Without the pictures, copy all the entries below exactly.

Rows from a dataset of clips and code

────────

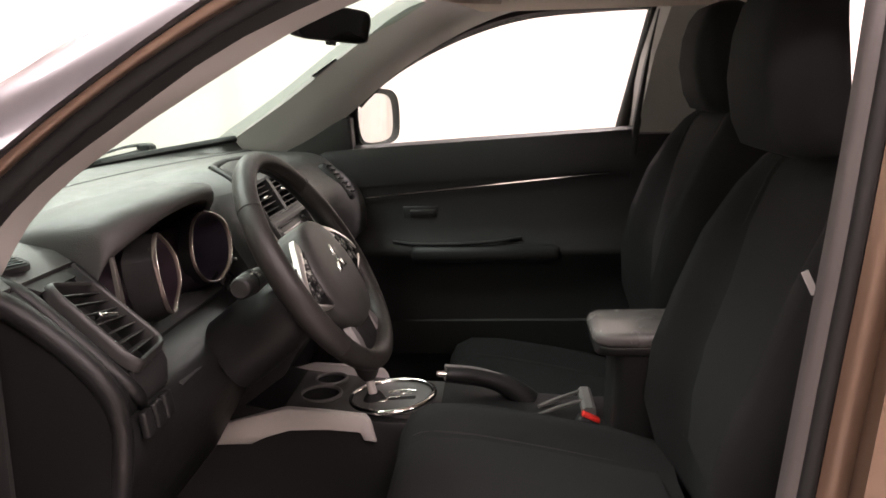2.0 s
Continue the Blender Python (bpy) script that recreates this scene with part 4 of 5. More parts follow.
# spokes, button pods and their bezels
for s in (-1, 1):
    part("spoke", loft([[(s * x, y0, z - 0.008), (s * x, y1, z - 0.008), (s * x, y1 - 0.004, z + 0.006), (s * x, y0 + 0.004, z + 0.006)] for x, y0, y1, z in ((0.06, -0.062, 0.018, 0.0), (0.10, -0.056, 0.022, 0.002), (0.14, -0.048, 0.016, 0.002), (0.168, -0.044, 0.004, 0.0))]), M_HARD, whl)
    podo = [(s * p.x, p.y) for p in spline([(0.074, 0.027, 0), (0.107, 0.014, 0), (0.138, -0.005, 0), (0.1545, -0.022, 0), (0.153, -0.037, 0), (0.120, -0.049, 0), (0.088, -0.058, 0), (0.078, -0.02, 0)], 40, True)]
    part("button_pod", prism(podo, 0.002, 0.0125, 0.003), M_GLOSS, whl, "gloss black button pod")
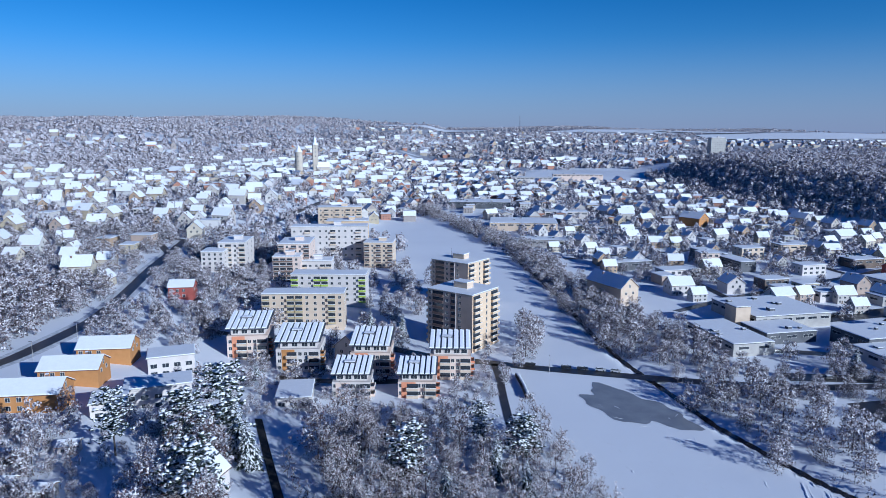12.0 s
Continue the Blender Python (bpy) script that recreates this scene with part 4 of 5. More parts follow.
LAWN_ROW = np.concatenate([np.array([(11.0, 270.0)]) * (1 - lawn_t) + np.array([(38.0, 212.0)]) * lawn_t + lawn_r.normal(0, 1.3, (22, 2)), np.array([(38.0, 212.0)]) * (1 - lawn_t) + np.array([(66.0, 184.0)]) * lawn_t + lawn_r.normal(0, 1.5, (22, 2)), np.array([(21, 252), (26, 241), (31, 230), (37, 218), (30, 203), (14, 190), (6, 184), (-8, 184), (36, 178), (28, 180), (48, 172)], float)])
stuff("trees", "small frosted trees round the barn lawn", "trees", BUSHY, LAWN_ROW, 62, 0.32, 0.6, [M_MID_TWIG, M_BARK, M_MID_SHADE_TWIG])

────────

■ **RESPONSE**
2.0 s
Continue the Blender Python (bpy) script that recreates this scene with part 4 of 5. More parts follow.
# spokes, button pods and their bezels
for s in (-1, 1):
    part("spoke", loft([[(s * x, y0, z - 0.008), (s * x, y1, z - 0.008), (s * x, y1 - 0.004, z + 0.006), (s * x, y0 + 0.004, z + 0.006)] for x, y0, y1, z in ((0.06, -0.062, 0.018, 0.0), (0.10, -0.056, 0.022, 0.002), (0.14, -0.048, 0.016, 0.002), (0.168, -0.044, 0.004, 0.0))]), M_HARD, whl)
    podo = [(s * p.x, p.y) for p in spline([(0.074, 0.027, 0), (0.107, 0.014, 0), (0.138, -0.005, 0), (0.1545, -0.022, 0), (0.153, -0.037, 0), (0.120, -0.049, 0), (0.088, -0.058, 0), (0.078, -0.02, 0)], 40, True)]
    part("button_pod", prism(podo, 0.002, 0.0125, 0.003), M_GLOSS, whl, "gloss black button pod")
12.0 s
Continue the Blender Python (bpy) script that recreates this scene with part 4 of 5. More parts follow.
LAWN_ROW = np.concatenate([np.array([(11.0, 270.0)]) * (1 - lawn_t) + np.array([(38.0, 212.0)]) * lawn_t + lawn_r.normal(0, 1.3, (22, 2)), np.array([(38.0, 212.0)]) * (1 - lawn_t) + np.array([(66.0, 184.0)]) * lawn_t + lawn_r.normal(0, 1.5, (22, 2)), np.array([(21, 252), (26, 241), (31, 230), (37, 218), (30, 203), (14, 190), (6, 184), (-8, 184), (36, 178), (28, 180), (48, 172)], float)])
stuff("trees", "small frosted trees round the barn lawn", "trees", BUSHY, LAWN_ROW, 62, 0.32, 0.6, [M_MID_TWIG, M_BARK, M_MID_SHADE_TWIG])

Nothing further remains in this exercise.